Все они служили красоте, признав ее единственной неоспоримой истиной. И для всех неотвратимым становилось отчуждение от мира, в котором они принуждены обитать. В случае с Уайльдом это отчуждение вылилось в открытый конфликт, закончившийся расправой черни над «отщепенцем», имевшим смелость думать по-своему и строить жизнь без оглядки на общепринятые стандарты. Суть этого конфликта очень убедительно раскрыта в книге Ланглада. Видимо, необходимо внести только одно уточнение, — став жертвой интриг маркиза Куинсберри и лорда Дугласа, который сыграл во всей этой истории поистине роковую роль, Уайльд до какой-то степени и сам спровоцировал драму, которой не смог пережить, даже когда ад Редингской тюрьмы для него кончился.
Он на собственном опыте узнал, что такое ярость Калибана, который в его книгах, словно в зеркале, разглядел свой отталкивающий облик, — так, пользуясь образами из шекспировской «Бури», определил он собственные отношения с публикой. Но не слишком ли радикальной была позиция, требовавшая обособиться от этой публики, от «толпы», вызывающе резко, так что субъективный произвол — и в творчестве, и в сфере человеческих отношений — уже переставал нуждаться в каких бы то ни было обоснованиях и оправданиях? Ведь эта позиция грозила обратить творческую свободу в непризнание любых норм и обязательств. Она всего последовательнее выразилась в «Саломее», довольно претенциозной драме, где эпатаж и своего рода шоковая терапия, которой подвергают публику, значили куда больше, чем взятый из Библии сюжет.
Уайльд и в дальнейшем не раз и не два с дерзостью противопоставлял себя «толпе», убежденный, что ее «снисходительность достойна удивления… она все готова простить, кроме таланта». Тепло обыкновенной жизни с ее простыми заботами, драмами и чаяниями оставляло его вполне равнодушным. Его вообще влекло за горизонт будничности, и как художник он всего органичнее осуществил себя, доверяясь чудесному, сказочному, рожденному фантазией и вдохновенной импровизацией. Но среди написанного им есть и такие страницы, которые остались только образцом стилизаторского мастерства, пусть исключительно высокого, или лабораторным опытом, правда необычайно интересным.
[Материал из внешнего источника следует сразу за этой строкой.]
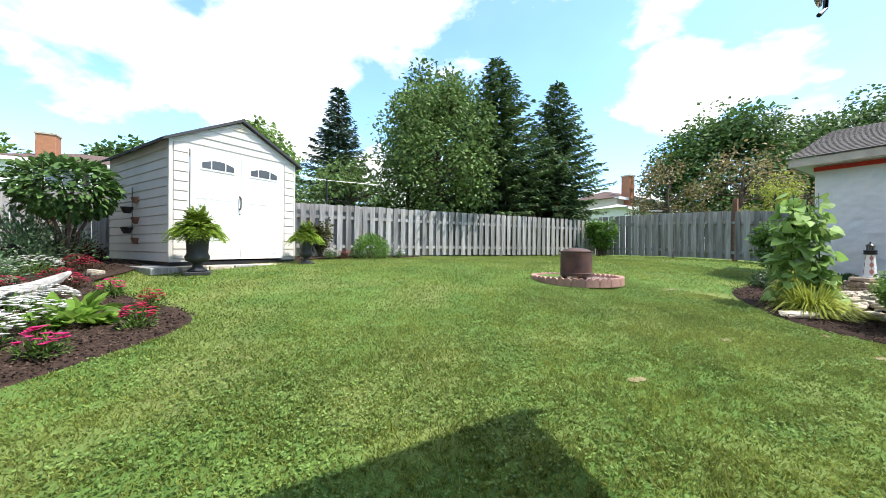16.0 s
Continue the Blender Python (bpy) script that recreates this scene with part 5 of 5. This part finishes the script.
# ---- flower beds ----
def flowers(x, y, r, h, petal, pr, n, leafmat, label, nleaf=260, leaf=0.05, width=0.014):
    t = plant("flower_clump", x, y, label, "flowers", leafmat, dome(nleaf, r, h * 0.75, leaf, width, 0.3, 0.5, (SLIM_V, SLIM_F)), stems(8, r * 0.6, h * 0.7, 0.003), "bed flowers")
    tagged(part("bloom", petals(dome_points(n, r * 0.85, h, 0.45), pr), petal, t, "flower heads"), kind="stuff")
    return t


for x, y in ((-8.05, 8.31), (-7.66, 8.8), (-7.68, 9.42), (-8.1, 10.15)):
    flowers(x, y, 0.13, 0.2, P_PINK if y < 8.6 or y > 9.8 else P_RED, 0.03, 34, LM, "magenta pink flowering clump in dark mulch")
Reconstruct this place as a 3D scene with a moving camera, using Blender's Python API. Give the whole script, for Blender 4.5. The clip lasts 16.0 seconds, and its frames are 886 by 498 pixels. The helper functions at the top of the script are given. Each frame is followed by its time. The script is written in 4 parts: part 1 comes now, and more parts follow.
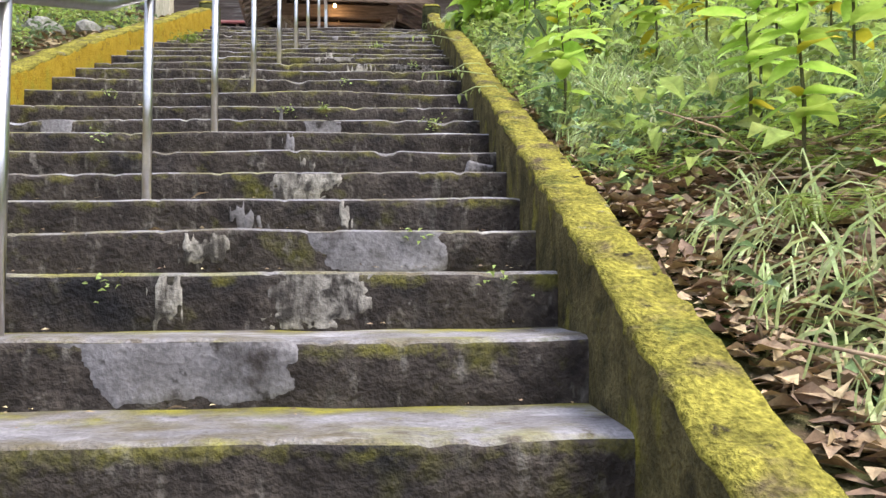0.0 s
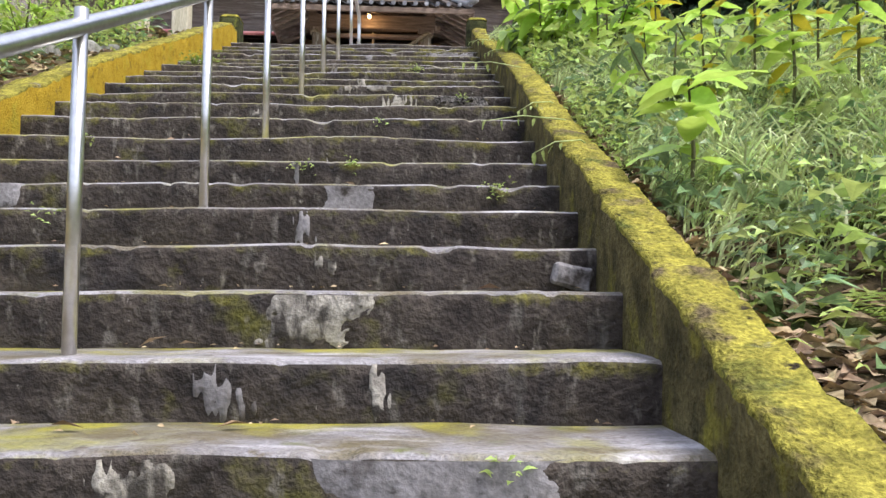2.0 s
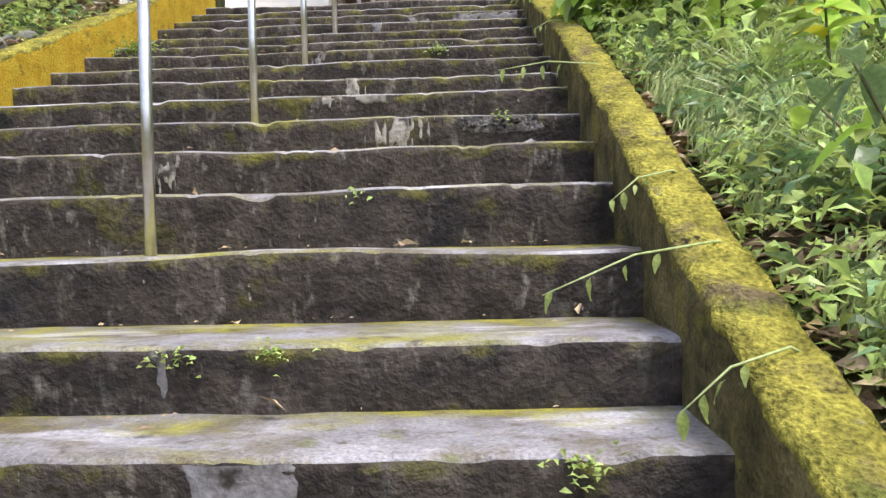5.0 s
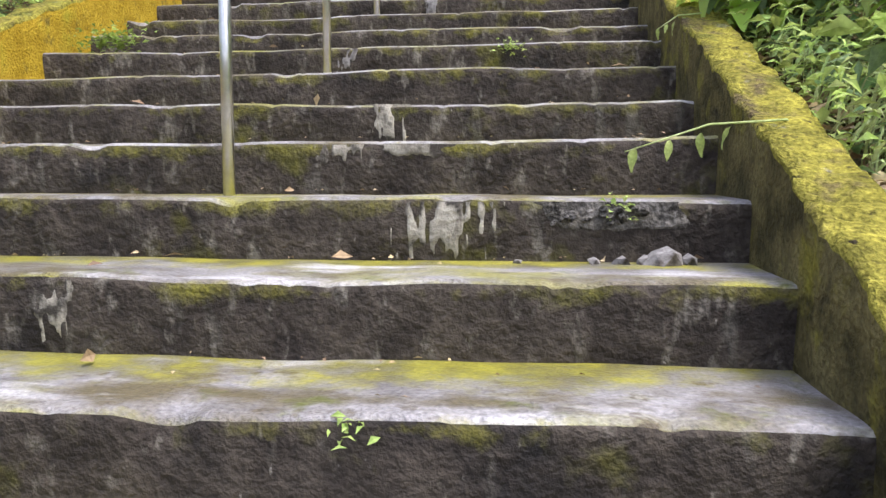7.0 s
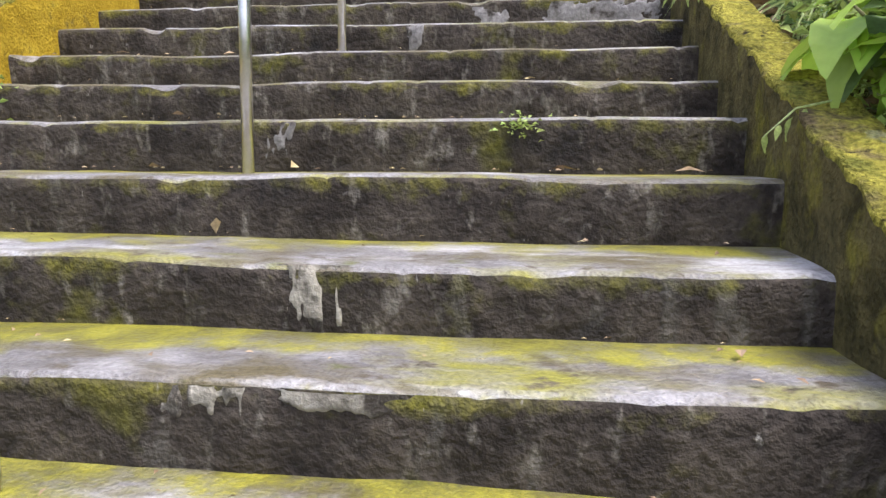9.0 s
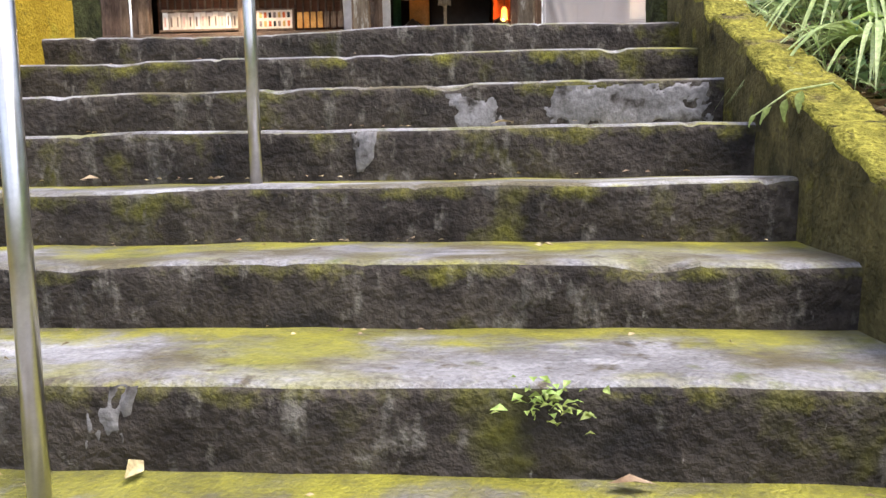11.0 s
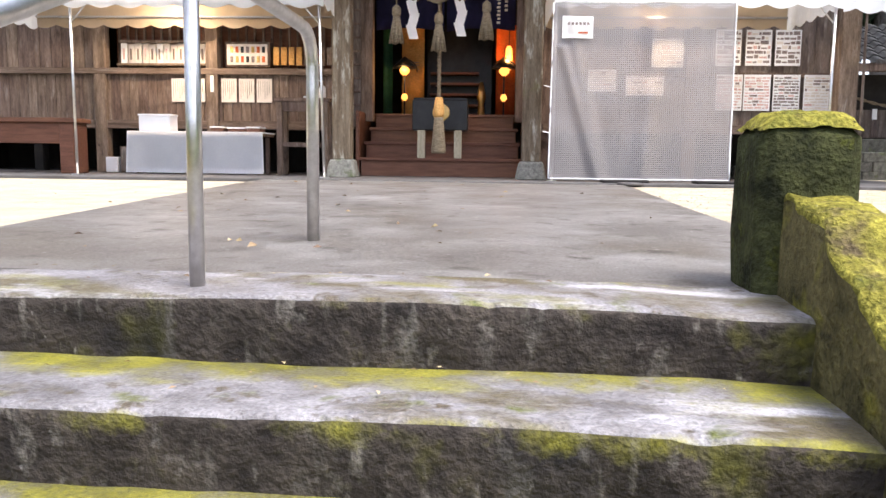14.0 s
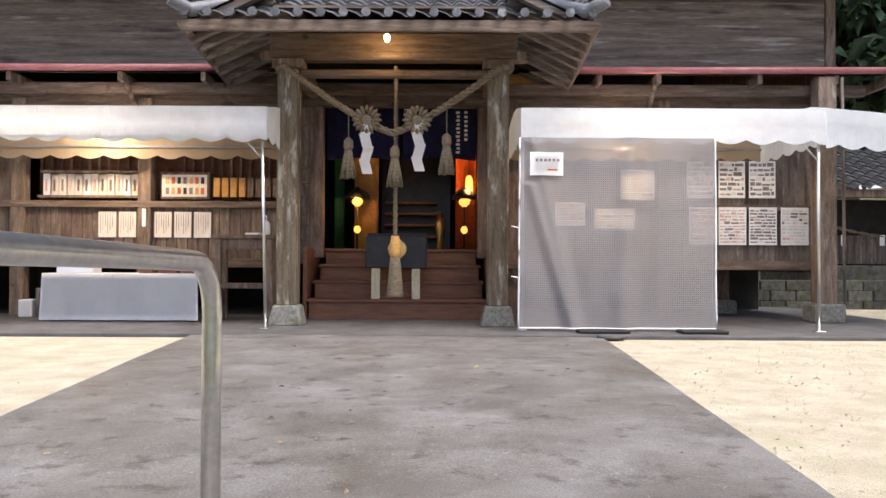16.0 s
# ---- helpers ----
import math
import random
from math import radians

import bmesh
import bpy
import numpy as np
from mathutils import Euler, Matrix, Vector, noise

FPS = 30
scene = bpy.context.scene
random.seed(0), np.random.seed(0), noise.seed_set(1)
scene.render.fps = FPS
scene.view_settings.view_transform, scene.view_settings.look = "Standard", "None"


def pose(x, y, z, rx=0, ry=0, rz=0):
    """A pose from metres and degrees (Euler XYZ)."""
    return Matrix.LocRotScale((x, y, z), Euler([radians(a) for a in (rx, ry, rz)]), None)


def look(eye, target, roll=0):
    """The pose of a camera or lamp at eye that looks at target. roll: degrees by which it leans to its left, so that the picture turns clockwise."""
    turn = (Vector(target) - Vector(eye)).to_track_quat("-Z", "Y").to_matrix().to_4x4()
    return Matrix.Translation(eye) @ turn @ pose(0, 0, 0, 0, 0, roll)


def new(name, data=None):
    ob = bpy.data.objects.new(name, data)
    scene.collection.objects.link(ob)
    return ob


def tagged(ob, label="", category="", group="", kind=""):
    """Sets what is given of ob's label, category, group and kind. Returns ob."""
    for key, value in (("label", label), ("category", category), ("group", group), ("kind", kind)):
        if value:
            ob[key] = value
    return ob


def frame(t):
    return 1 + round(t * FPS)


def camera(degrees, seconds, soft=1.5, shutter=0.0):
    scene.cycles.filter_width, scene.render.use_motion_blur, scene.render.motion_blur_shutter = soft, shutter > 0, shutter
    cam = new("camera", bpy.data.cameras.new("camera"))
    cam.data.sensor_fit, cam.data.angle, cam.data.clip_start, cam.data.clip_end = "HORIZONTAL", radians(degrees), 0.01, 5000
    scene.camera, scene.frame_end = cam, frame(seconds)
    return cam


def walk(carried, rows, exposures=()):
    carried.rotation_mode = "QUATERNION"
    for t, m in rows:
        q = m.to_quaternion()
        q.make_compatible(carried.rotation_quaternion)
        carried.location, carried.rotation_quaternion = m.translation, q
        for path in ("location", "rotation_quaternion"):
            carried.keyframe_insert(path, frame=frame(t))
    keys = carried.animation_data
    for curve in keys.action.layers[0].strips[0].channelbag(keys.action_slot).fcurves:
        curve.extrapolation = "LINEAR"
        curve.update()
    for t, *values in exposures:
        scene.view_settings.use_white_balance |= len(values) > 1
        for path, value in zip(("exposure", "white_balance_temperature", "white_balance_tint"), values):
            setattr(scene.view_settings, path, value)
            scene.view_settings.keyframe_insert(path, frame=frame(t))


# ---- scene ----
cam = camera(58.7, 16.0)
PATH = [
    (0, (1.085, -11.541, -4.025), (1.213, -9.548, -3.905), -0.5),
    (0.5, (1.039, -11.208, -3.831), (1.135, -9.217, -3.664), 0.3),
    (1, (1.07, -10.884, -3.671), (1.138, -8.906, -3.38), 1.3),
    (1.5, (0.989, -10.58, -3.595), (1.03, -8.589, -3.404), 0.8),
    (2, (1.001, -10.265, -3.449), (1.049, -8.27, -3.313), 0.3),
    (2.5, (1.014, -9.932, -3.286), (1.067, -7.935, -3.192), -0.3),
    (3, (1.091, -9.592, -3.099), (1.157, -7.594, -3.054), -0.5),
    (3.5, (1.148, -9.233, -2.932), (1.154, -7.233, -2.916), -0.8),
    (4, (1.155, -8.879, -2.749), (1.109, -6.879, -2.731), -1.1),
    (4.2, (1.17, -8.73, -2.701), (1.116, -6.731, -2.685), -1.5),
    (6.3, (1.05, -7.074, -1.969), (0.927, -5.083, -2.116), -0.3),
    (6.5, (1.047, -6.94, -1.943), (0.912, -4.95, -2.094), -0.2),
    (7, (1.056, -6.582, -1.79), (0.82, -4.603, -1.963), -0.1),
    (7.5, (1.034, -6.273, -1.613), (0.814, -4.292, -1.78), 0.6),
    (8, (1.053, -5.948, -1.481), (0.806, -3.973, -1.678), -0.1),
    (8.5, (1.015, -5.59, -1.339), (0.703, -3.628, -1.576), -0.3),
    (9, (1.018, -5.233, -1.21), (0.755, -3.265, -1.455), 0.2),
    (9.5, (1.002, -4.91, -1.02), (0.703, -2.944, -1.237), 0.4),
    (10, (0.971, -4.597, -0.87), (0.668, -2.629, -1.064), 1.0),
    (10.2, (0.938, -4.466, -0.851), (0.661, -2.495, -1.042), 0.6),
    (12.3, (0.845, -3.091, -0.179), (0.749, -1.116, -0.48), 0.2),
    (12.5, (0.865, -2.97, -0.104), (0.794, -0.993, -0.392), 0.6),
    (13, (0.927, -2.653, 0.023), (0.883, -0.672, -0.246), 0.4),
    (13.5, (0.939, -2.319, 0.16), (0.798, -0.34, -0.093), 0.7),
    (14, (0.912, -1.973, 0.336), (0.712, 0.004, 0.108), 0.7),
    (14.5, (0.907, -1.635, 0.549), (0.635, 0.343, 0.426), -0.9),
    (15, (0.853, -1.322, 0.665), (0.559, 0.656, 0.649), -1.3),
    (15.5, (0.763, -1.093, 0.779), (0.584, 0.899, 0.796), -0.1),
    (16, (0.735, -0.775, 0.862), (0.649, 1.223, 0.898), 0.3),
]
walk(cam, [(t, look(eye, target, roll)) for t, eye, target, roll in PATH], exposures=[(0.0, 1.0), (4.0, 1.0), (8.0, 1.02), (10.0, 1.0), (13.0, 1.0), (14.5, 1.22), (16.0, 0.77)])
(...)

Вот эти страницы как раз и способствовали закрепившейся за Уайльдом сомнительной славе денди от искусства. Словно бы ничего другого он и не писал. Словно другому перу принадлежат «Гранатовый домик» и «Счастливый принц», и комедии, ставшие праздником юмора, и блистательная новелла-мистификация «Кентервильское привидение», и не менее блистательная филологическая новелла «Портрет г-на У. Г.», где с необыкновенным остроумием обосновывается догадка о том, кто явился прототипом героя шекспировских сонетов.
Редко к кому общественное мнение было настолько несправедливо, как к Уайльду. Но по-другому, наверное, и не могло быть, ведь сам Уайльд сказал, что «искусство, вовсе не являясь порождением времени, чаще всего находится в конфликте с ним». А он и в своей частной жизни воплощал собой искусство, которое всегда на подозрении у тех, кто поклоняется «полезностям» и придерживается «очень трезвого взгляда на веши», как Волк из его сказки.
Уайльд не принял этого взгляда. Для него истинным было только исключение, а не правило, только мгновенье, а не будни, только искусство, а не реальность, только фантазия, а не факт. И высшим импульсом для него неизменно была свобода от окружающей обезличенности, даруемая творческим началом, которое заключено в каждом и обязано проступить даже в самых заурядных заботах и делах. Вот что он подразумевал, снова и снова повторяя, что не искусство следует за жизнью, а жизнь подражает искусству.
Сам он, по собственному признанию, свой гений вложил в жизнь, а в литературу — только талант. Наверное, ему была бы высшей наградой уверенность, что его книги создали новый человеческий тип или новое умственное состояние, подобно тому как некогда «весь мир сделался печален оттого, что печаль изведал сценический персонаж», созданный Шекспиром. Как галерея характеров обогатилась нигилистом, «чистой воды порождением литературы», поскольку «его выдумал Тургенев, а довершил его портрет Достоевский».
В такой награде судьба отказала Уайльду — не потому, что недостаточен был его талант, а по той причине, что в действительности природа все-таки не подчиняется образам искусства, сколь они ни притягательны.